Produce word for word the lines of the data below running from the one that has "# ---- helpers" to the one that has "pose from metres", inclusive, and no others.

☆ ☆ ☆ ☆ ☆ ☆ ☆

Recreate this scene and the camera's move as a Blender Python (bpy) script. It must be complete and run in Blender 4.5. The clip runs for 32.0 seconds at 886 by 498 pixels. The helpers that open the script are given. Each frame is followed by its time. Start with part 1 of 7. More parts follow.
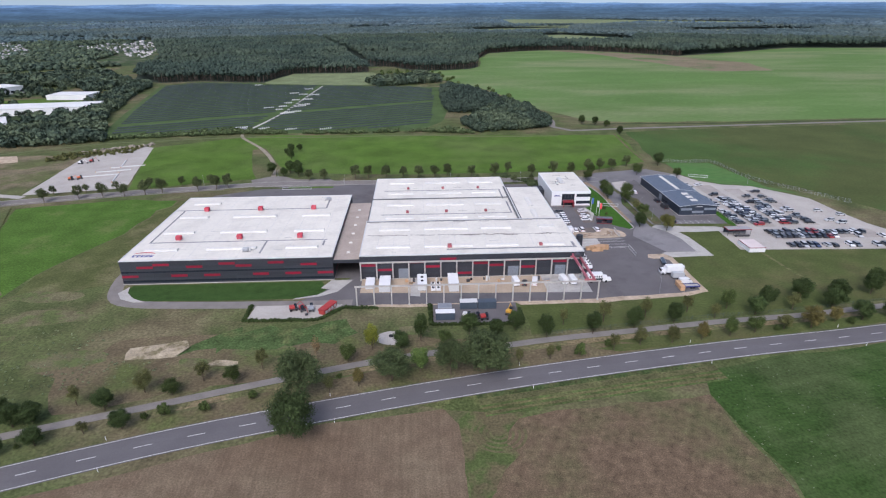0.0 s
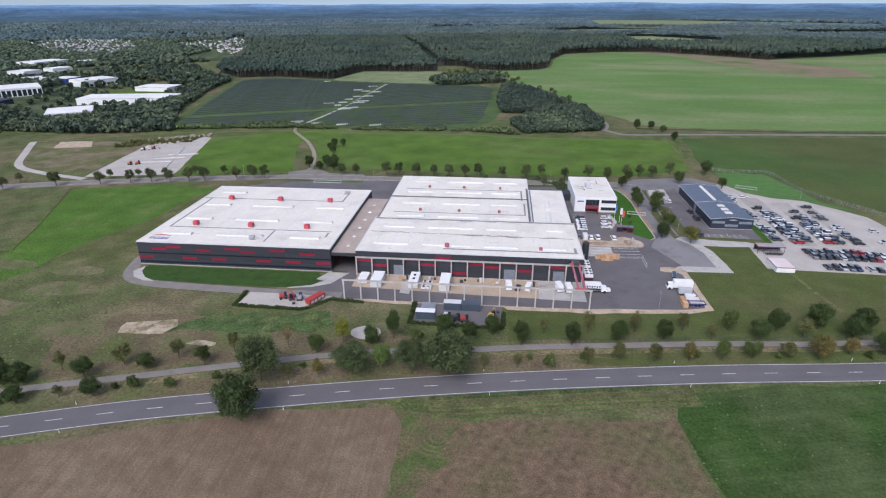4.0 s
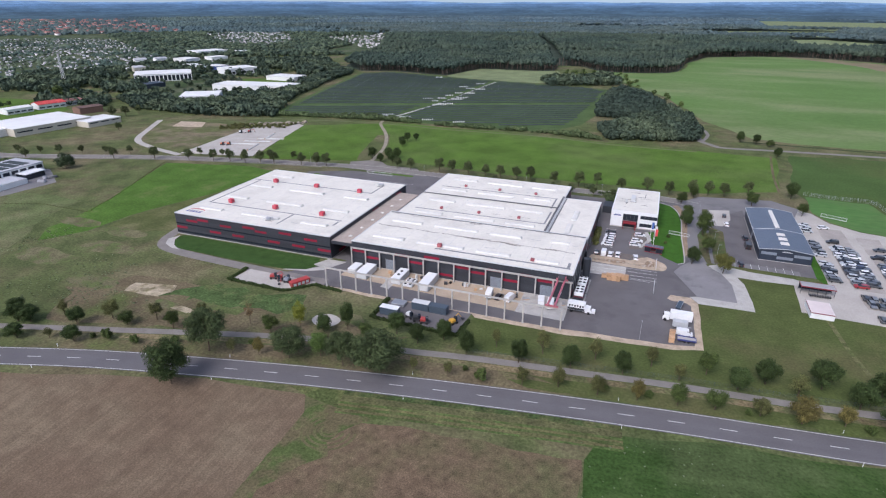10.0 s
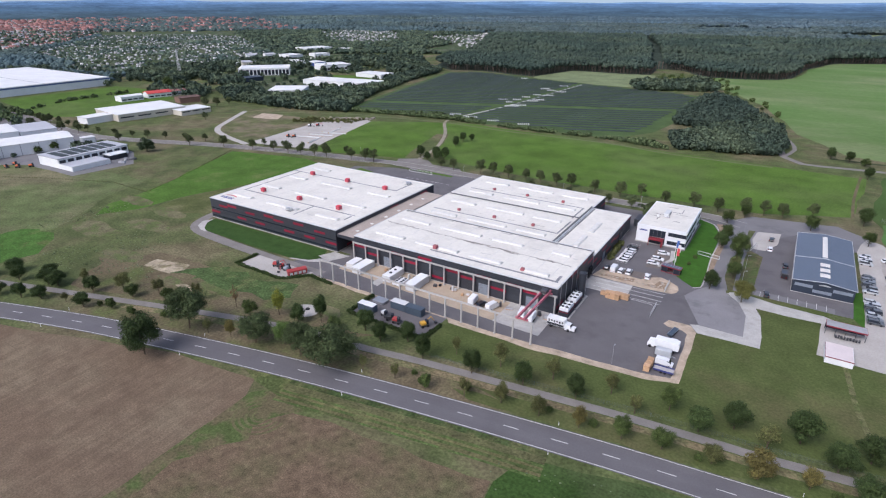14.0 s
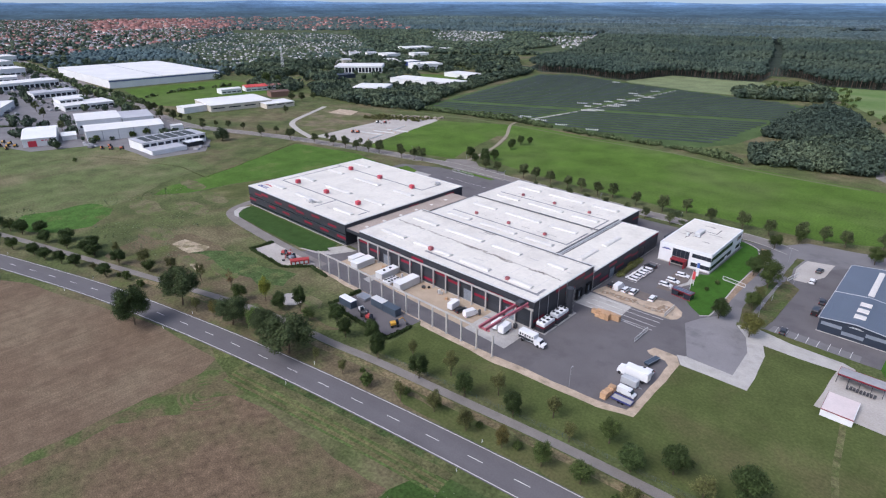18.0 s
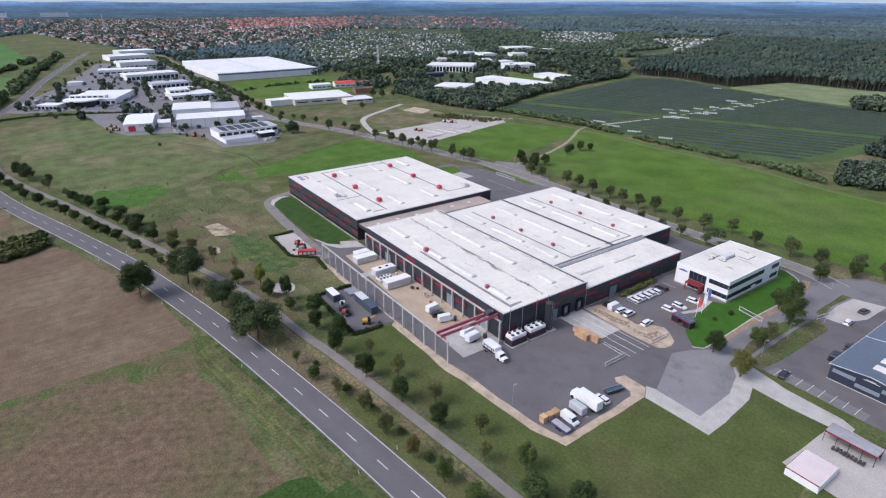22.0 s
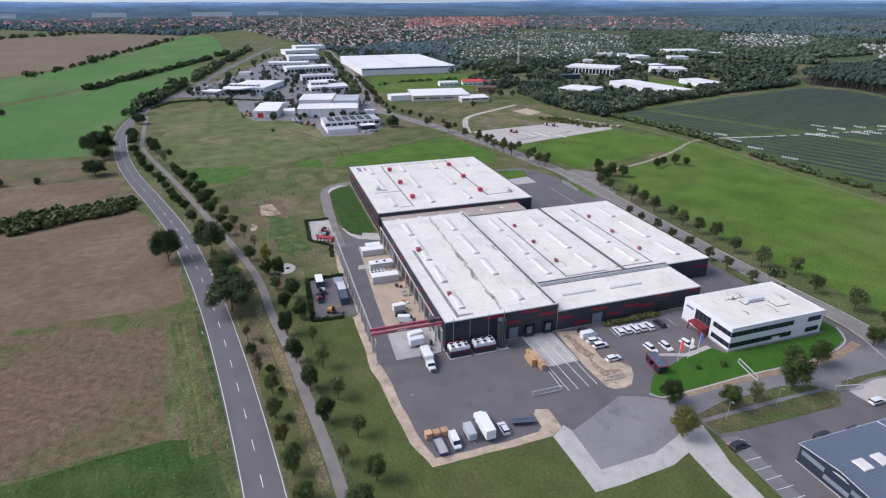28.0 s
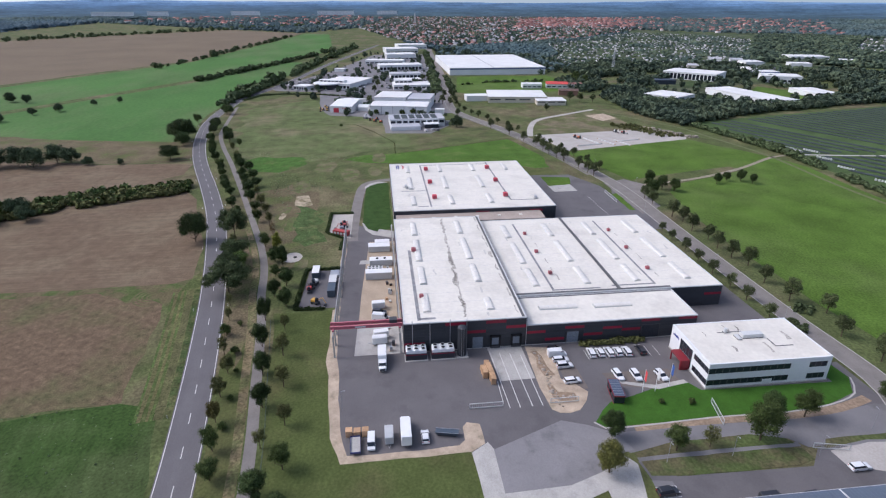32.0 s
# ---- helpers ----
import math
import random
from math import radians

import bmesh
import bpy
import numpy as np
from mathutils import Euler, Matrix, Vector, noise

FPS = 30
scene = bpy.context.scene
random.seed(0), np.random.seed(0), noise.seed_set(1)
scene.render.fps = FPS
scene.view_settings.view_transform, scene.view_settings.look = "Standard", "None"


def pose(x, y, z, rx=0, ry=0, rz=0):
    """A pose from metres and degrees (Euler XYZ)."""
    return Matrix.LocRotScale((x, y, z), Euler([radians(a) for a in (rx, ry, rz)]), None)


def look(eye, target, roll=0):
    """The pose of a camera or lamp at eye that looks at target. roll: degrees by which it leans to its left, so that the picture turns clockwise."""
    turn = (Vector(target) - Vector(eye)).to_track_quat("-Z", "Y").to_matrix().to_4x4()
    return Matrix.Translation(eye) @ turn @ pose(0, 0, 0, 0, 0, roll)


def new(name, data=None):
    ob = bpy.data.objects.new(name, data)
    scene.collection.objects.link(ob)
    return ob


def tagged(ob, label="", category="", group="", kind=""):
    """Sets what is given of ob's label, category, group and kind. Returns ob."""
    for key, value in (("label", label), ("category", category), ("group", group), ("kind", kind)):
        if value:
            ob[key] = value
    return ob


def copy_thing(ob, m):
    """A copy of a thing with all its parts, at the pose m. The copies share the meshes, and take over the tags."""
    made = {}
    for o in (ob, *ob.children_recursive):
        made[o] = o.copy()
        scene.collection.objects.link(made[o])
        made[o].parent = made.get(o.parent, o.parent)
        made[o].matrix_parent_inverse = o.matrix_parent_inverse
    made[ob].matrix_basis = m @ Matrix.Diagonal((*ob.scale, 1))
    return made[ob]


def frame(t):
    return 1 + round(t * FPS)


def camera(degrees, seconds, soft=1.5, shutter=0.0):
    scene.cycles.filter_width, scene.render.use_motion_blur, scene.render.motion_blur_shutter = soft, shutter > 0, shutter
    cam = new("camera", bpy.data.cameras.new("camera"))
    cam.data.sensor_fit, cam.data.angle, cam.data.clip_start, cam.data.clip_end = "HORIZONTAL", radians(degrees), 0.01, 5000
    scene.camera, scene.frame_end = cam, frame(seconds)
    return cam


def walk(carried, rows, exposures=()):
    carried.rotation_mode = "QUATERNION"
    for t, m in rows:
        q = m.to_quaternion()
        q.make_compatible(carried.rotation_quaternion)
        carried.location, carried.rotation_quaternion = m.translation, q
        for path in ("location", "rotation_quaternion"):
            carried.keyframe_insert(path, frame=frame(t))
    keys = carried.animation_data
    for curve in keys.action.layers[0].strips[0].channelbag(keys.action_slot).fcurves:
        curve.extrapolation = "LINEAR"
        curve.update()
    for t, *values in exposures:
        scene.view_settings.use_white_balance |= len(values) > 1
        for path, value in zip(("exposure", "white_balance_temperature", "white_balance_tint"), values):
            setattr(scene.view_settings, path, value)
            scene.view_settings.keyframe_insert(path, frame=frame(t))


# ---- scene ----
cam = camera(76.4, 32.0, 1.2)
PATH = [
    (0.0, 11.74, 7.83, 94.98, -2.565, -23.698, -0.287),
    (0.5, 15.38, 7.87, 94.93, -1.501, -23.690, -0.312),
    (1.0, 19.01, 7.90, 94.83, -0.478, -23.664, -0.331),
    (1.5, 22.68, 8.06, 94.72, 0.575, -23.673, -0.309),
    (2.0, 26.44, 8.24, 94.60, 1.649, -23.654, -0.318),
    (2.5, 30.17, 8.55, 94.37, 2.686, -23.649, -0.287),
    (3.0, 33.82, 9.04, 94.12, 3.744, -23.636, -0.225),
    (3.5, 37.74, 9.44, 94.00, 4.846, -23.636, -0.223),
    (5.5, 53.75, 12.58, 93.41, 9.409, -23.640, -0.157),
    (6.0, 57.90, 13.41, 93.49, 10.606, -23.631, -0.151),
    (6.5, 62.00, 14.33, 93.52, 11.810, -23.635, -0.143),
    (7.0, 66.19, 15.39, 93.59, 13.031, -23.650, -0.134),
    (7.5, 70.38, 16.65, 93.55, 14.280, -23.646, -0.086),
    (8.0, 74.66, 17.96, 93.54, 15.547, -23.674, -0.084),
    (8.5, 78.81, 19.43, 93.39, 16.812, -23.674, -0.016),
    (9.0, 82.84, 20.95, 93.46, 18.067, -23.764, 0.089),
    (9.5, 87.30, 22.75, 93.26, 19.361, -23.756, 0.094),
    (10.0, 91.67, 24.62, 93.28, 20.635, -23.789, 0.089),
    (10.5, 96.07, 26.59, 93.33, 22.109, -23.803, 0.113),
    (11.0, 100.39, 28.69, 93.38, 23.503, -23.808, 0.164),
    (11.5, 104.71, 30.91, 93.47, 24.898, -23.834, 0.168),
    (12.0, 109.04, 33.28, 93.47, 26.284, -23.841, 0.173),
    (12.5, 113.29, 35.73, 93.48, 27.682, -23.838, 0.186),
    (13.0, 117.37, 38.29, 93.46, 29.091, -23.836, 0.199),
    (13.5, 121.32, 40.79, 93.41, 30.421, -23.824, 0.174),
    (15.5, 136.92, 52.75, 92.91, 36.032, -23.812, 0.169),
    (16.0, 140.76, 55.86, 92.99, 37.503, -23.792, 0.167),
    (16.5, 144.49, 59.09, 93.05, 38.936, -23.783, 0.146),
    (17.0, 148.12, 62.35, 93.10, 40.351, -23.784, 0.134),
    (17.5, 151.58, 65.75, 93.04, 41.789, -23.775, 0.148),
    (18.0, 155.03, 69.29, 93.01, 43.209, -23.777, 0.152),
    (18.5, 158.37, 72.93, 93.01, 44.641, -23.778, 0.136),
    (19.0, 161.57, 76.61, 93.07, 46.095, -23.800, 0.129),
    (19.5, 164.76, 80.44, 93.02, 47.462, -23.812, 0.121),
    (20.0, 167.79, 84.36, 93.05, 48.830, -23.844, 0.103),
    (20.5, 170.57, 88.15, 93.09, 50.301, -23.867, 0.184),
    (21.0, 173.66, 92.25, 93.16, 51.833, -23.840, 0.119),
    (21.5, 176.51, 96.31, 93.20, 53.306, -23.822, 0.099),
    (22.0, 179.19, 100.43, 93.21, 54.741, -23.826, 0.106),
    (22.5, 181.77, 104.59, 93.20, 56.207, -23.829, 0.122),
    (23.0, 184.30, 108.84, 93.19, 57.654, -23.833, 0.092),
    (23.5, 186.67, 113.18, 93.12, 59.121, -23.847, 0.098),
    (24.0, 188.91, 117.44, 93.14, 60.548, -23.872, 0.132),
    (24.5, 191.09, 121.88, 93.11, 61.955, -23.887, 0.139),
    (25.0, 193.16, 126.45, 93.20, 63.322, -23.912, 0.101),
    (25.5, 195.12, 131.05, 93.21, 64.777, -23.928, 0.072),
    (27.5, 201.55, 150.13, 92.76, 70.733, -23.839, -0.077),
    (28.0, 203.03, 154.77, 92.82, 72.187, -23.839, -0.098),
    (28.5, 204.33, 159.44, 92.85, 73.598, -23.840, -0.109),
    (29.0, 205.49, 164.17, 92.84, 75.045, -23.842, -0.099),
    (29.5, 206.52, 168.90, 92.85, 76.437, -23.865, -0.086),
    (30.0, 207.35, 173.60, 92.88, 77.764, -23.879, -0.052),
    (30.5, 208.08, 178.39, 92.98, 79.164, -23.885, -0.033),
    (31.0, 208.81, 183.14, 93.05, 80.638, -23.862, -0.002),
    (31.5, 209.42, 187.90, 93.13, 82.074, -23.851, 0.034),
    (32.0, 209.87, 192.68, 93.25, 83.473, -23.851, 0.056),
]
walk(cam, [(t, pose(x, y, z, 90 + pitch, 0, yaw) @ pose(0, 0, 0, 0, 0, roll)) for t, x, y, z, yaw, pitch, roll in PATH], [(0.0, 0.36, 5850, 15), (8.0, 0.39, 5850, 15), (18.0, 0.45, 5850, 15), (26.0, 0.42, 5850, 15), (32.0, 0.38, 5850, 15)])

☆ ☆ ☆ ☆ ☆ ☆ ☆

RESPONSE FOR THIS EXERCISE —
# ---- helpers ----
import math
import random
from math import radians

import bmesh
import bpy
import numpy as np
from mathutils import Euler, Matrix, Vector, noise

FPS = 30
scene = bpy.context.scene
random.seed(0), np.random.seed(0), noise.seed_set(1)
scene.render.fps = FPS
scene.view_settings.view_transform, scene.view_settings.look = "Standard", "None"


def pose(x, y, z, rx=0, ry=0, rz=0):
    """A pose from metres and degrees (Euler XYZ)."""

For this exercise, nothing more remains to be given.